Through an instalment sale, up to 100% of their income is assessed. This gives the purchaser more freedom to choose a property they really want.
Improved credit score
An instalment sale allows a buyer to acquire a valuable asset sooner and improve their credit score in the process. As the property’s value increases and its financial position grows over time, it may become a more attractive borrower, and they do not risk being caught in a rent trap while the values of homes continue to increase.
Lower default risk
When a borrower defaults on their mortgage, they face losing their property through a sheriff’s auction, having adverse judgments against them, and being blacklisted for five years or more.
This impedes their ability to acquire another property and obtain any credit, and may even limit employment opportunities.

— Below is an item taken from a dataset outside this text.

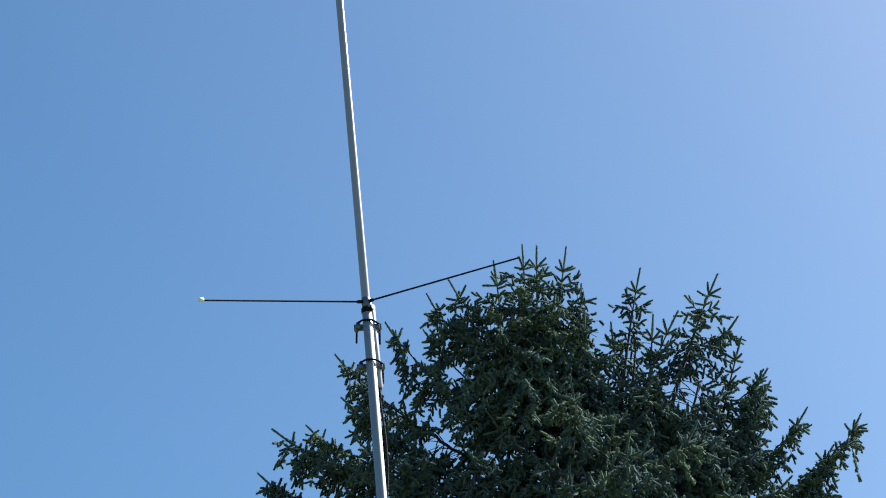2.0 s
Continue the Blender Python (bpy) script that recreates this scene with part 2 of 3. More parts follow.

However, with an instalment sale agreement, they have more options, including negotiating their position and, ultimately, selling the property to pay off their debt.
Even then, they retain a clean record, and we have assisted clients that eventually recovered from such a position to buy another property.
Protected by law
As with a mortgage, the contract is governed by the very comprehensive National Credit Act.
Another law, the Alienation of Land Act, also applies, ensuring the rights of the parties to the agreement are fully protected. Instalment sales are also registered against the title deed of the property.
A growing market
As more people start to freelance or work in other independent fields with irregular income, owning a home through an instalment sale agreement promises a logical alternative to mortgage bonds.
It is apparent that an instalment sale agreement offers better advantages, more protection, and greater flexibility to those who dream of owning a home without sacrificing their financial independence.